The only case cited by husband for his position is In re Marriage of Vanet, 544 S.W.2d 236, 244 (Mo.App.1976). In that case the court criticized the laxity of the manner of establishing attorney’s fees in that case, but approved the trial court’s award of attorney’s fees on the ground that trial courts are themselves expert in the necessity, reasonableness and value of attorney’s services, and may award attorney’s fees without evidence. Other cases agreeing with Vanet are Mills v. Mills, 663 S.W.2d 369, 374 (Mo.App.1983); In re Marriage of Dillon, 559 S.W.2d 81, 83-4 (Mo.App.1977); In re Marriage of Brewer, 592 S.W.2d 529, 536 (Mo.App.1979); Hankey v. Hankey, 623 S.W.2d 35, 38 (Mo.App.1981); Schreier v. Schreier, 625 S.W.2d 644, 650 (Mo.App.1981).
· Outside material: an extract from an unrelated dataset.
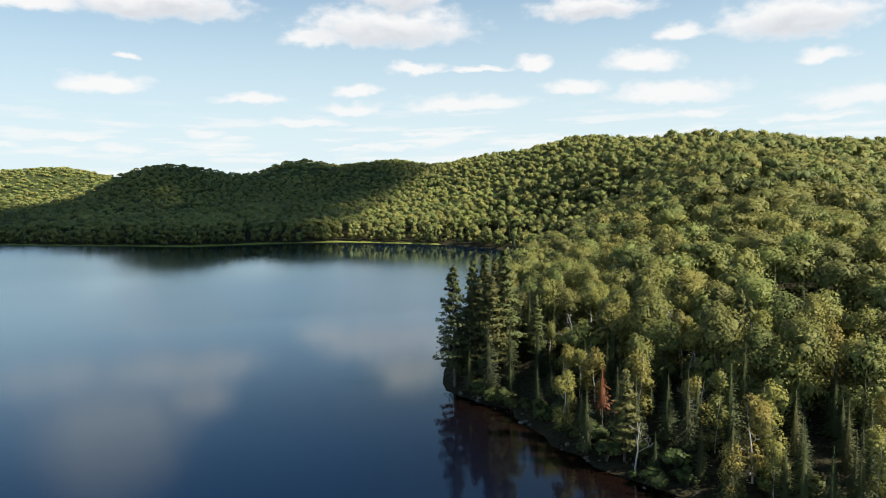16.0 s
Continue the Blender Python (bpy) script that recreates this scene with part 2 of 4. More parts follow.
def water_material():
    m, nt, sh = material("lake_water")
    v = world_vector(nt)
    wide = link_noise(nt, link_vector(nt, "MULTIPLY", v, (1.0, 0.45, 1.0)), 0.012, 3.0)
    calm = named(nt, "calm")
    calm = ramp(nt, link_math(nt, "ADD", calm, link_math(nt, "MULTIPLY_ADD", wide, 0.9, -0.45)), 0.15, 0.85)
    turned = nt.nodes.new("ShaderNodeMapping")
    turned.inputs["Rotation"].default_value = (0, 0, radians(-24))
    turned.inputs["Scale"].default_value = (0.55, 1.3, 1.0)
    nt.links.new(v, turned.inputs["Vector"])
    ripple = link_noise(nt, turned.outputs[0], 1.15, 2.0, 0.55)
    fine = link_noise(nt, v, 4.0, 2.0, 0.5)
    waves = link_math(nt, "ADD", ripple, link_math(nt, "MULTIPLY", fine, 0.22))
    n = bump(nt, sh, waves, 1.0, 0.32)
    still = link_math(nt, "MULTIPLY_ADD", named(nt, "breeze"), -0.8, 1.0)
    nt.links.new(link_math(nt, "MULTIPLY", link_math(nt, "MULTIPLY_ADD", calm, -0.275, 0.30), still), n.inputs["Strength"])
    deep = link_mix(nt, ramp(nt, wide, 0.3, 0.7), (0.0017, 0.0066, 0.022), (0.0026, 0.0098, 0.029))
    # the base colour turns darker and brown along the east bank
    deep = link_mix(nt, named(nt, "peat"), deep, (0.0040, 0.0022, 0.0017))
    nt.links.new(link_mix(nt, named(nt, "shallow"), deep, (0.20, 0.085, 0.030)), sh.inputs["Base Color"])
    sh.inputs["Specular IOR Level"].default_value = 0.0
    # gloss grows towards grazing sight
    slant = nt.nodes.new("ShaderNodeLayerWeight")
    slant.inputs["Blend"].default_value = 0.5
    nt.links.new(n.outputs[0], slant.inputs["Normal"])
    gloss = link_math(nt, "MULTIPLY_ADD", link_math(nt, "POWER", slant.outputs["Facing"], 4.3), 1.04, 0.01, clamp=True)
    shine = nt.nodes.new("ShaderNodeBsdfGlossy")
    shine.inputs["Color"].default_value = (0.81, 0.94, 1.0, 1.0)
    nt.links.new(n.outputs[0], shine.inputs["Normal"])
    rough = link_math(nt, "MULTIPLY_ADD", calm, 0.035, 0.07)
    gust = link_math(nt, "MULTIPLY", named(nt, "breeze"), ramp(nt, wide, 0.25, 0.6, 0.75, 1.0))
    nt.links.new(link_math(nt, "ADD", rough, link_math(nt, "MULTIPLY", gust, 0.13)), shine.inputs["Roughness"])
    both = nt.nodes.new("ShaderNodeMixShader")
    nt.links.new(gloss, both.inputs[0])
    nt.links.new(sh.outputs[0], both.inputs[1])
    nt.links.new(shine.outputs[0], both.inputs[2])
    nt.links.new(both.outputs[0], nt.nodes["Material Output"].inputs["Surface"])
    return m


# leaf green with some blue added, a little distance haze put into the colour
BROAD_LEAF = leaf_material("broad_leaves", (0.091, 0.106, 0.037), (0.194, 0.195, 0.058), (0.302, 0.276, 0.077))
MARSH_LEAF = leaf_material("marsh_leaves", (0.10, 0.12, 0.035), (0.20, 0.21, 0.06), (0.30, 0.29, 0.10))
NEEDLE = leaf_material("needles", (0.030, 0.041, 0.018), (0.060, 0.072, 0.027), (0.11, 0.112, 0.040))
PINE_NEEDLE = leaf_material("pine_needles", (0.082, 0.094, 0.038), (0.152, 0.155, 0.054), (0.25, 0.23, 0.08))
BARK = plain_material("grey_bark", (0.06, 0.05, 0.04), (0.14, 0.12, 0.10), 3.0, 0.9)
PALE_BARK = plain_material("pale_bark", (0.33, 0.31, 0.28), (0.62, 0.60, 0.55), 3.0, 0.85)
GROUND, WATER = ground_material(), water_material()


def cloud_material(name, thin):
    """Vapour of the added shade clouds: white, and thin enough to let some of the sunlight through."""
    m, nt, sh = material(name)
    v = place_vector(nt)
    nt.links.new(link_mix(nt, link_noise(nt, v, 0.01, 4.0), (0.86, 0.87, 0.89), (0.93, 0.93, 0.93)), sh.inputs["Base Color"])
    sh.inputs["Roughness"].default_value = 1.0
    clear = nt.nodes.new("ShaderNodeBsdfTransparent")
    both = nt.nodes.new("ShaderNodeMixShader")
    both.inputs[0].default_value = thin
    nt.links.new(sh.outputs[0], both.inputs[1])
    nt.links.new(clear.outputs[0], both.inputs[2])
    nt.links.new(both.outputs[0], nt.nodes["Material Output"].inputs["Surface"])
    return m


# the thinner vapour keeps the far shade pale, as haze would
SHADE_CLOUD, THIN_SHADE_CLOUD = cloud_material("cloud_vapour", 0.55), cloud_material("thin_cloud_vapour", 0.67)
# clouds out of view, added to shade these patches of woods and hills
for nm, cx, cy, alt, wide, deep, high, seed in (
        ("cloud", 176, 475, 1300, 185, 290, 110, 3), ("cloud", 270, 710, 1300, 215, 235, 100, 8), ("cloud", 600, 2030, 1500, 440, 290, 140, 4),
        ("cloud", 905, 905, 1300, 345, 205, 110, 5), ("cloud", 880, 425, 1300, 420, 262, 120, 6), ("cloud", 610, 335, 1300, 215, 180, 90, 9)):
    build_shade_cloud(nm, cx, cy, alt, wide, deep, high, seed).data.materials.append(THIN_SHADE_CLOUD if cy > 850 else SHADE_CLOUD)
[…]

This case was more than four years in the trial court from date of filing to the date of the final judgment appealed from. There were more than 20 days of actual trial before the trial judge and the special master. The transcript exceeds 4,000 pages in length. There were large amounts of money and property involved. We are unable to say that the court was in error in the award of attorney’s fees and litigation expenses.

Conclusion

The judgment is reversed and the cause is remanded to the trial court for proceedings in accordance with this opinion including such evidentiary hearings as may be required, and the entry of a new judgment. The new judgment will provide for interest, where applicable, at 9% per annum.

All concur. 
      
      . See Nedblake v. Nedblake, 682 S.W.2d 852, 854 (Mo.App.1984); Ferry v. Ferry, 586 S.W.2d 782, 785-86 (Mo.App.1979).
     
      
      . See Costley v. Costley, 717 S.W.2d 540, 543-544 (Mo.App.1986).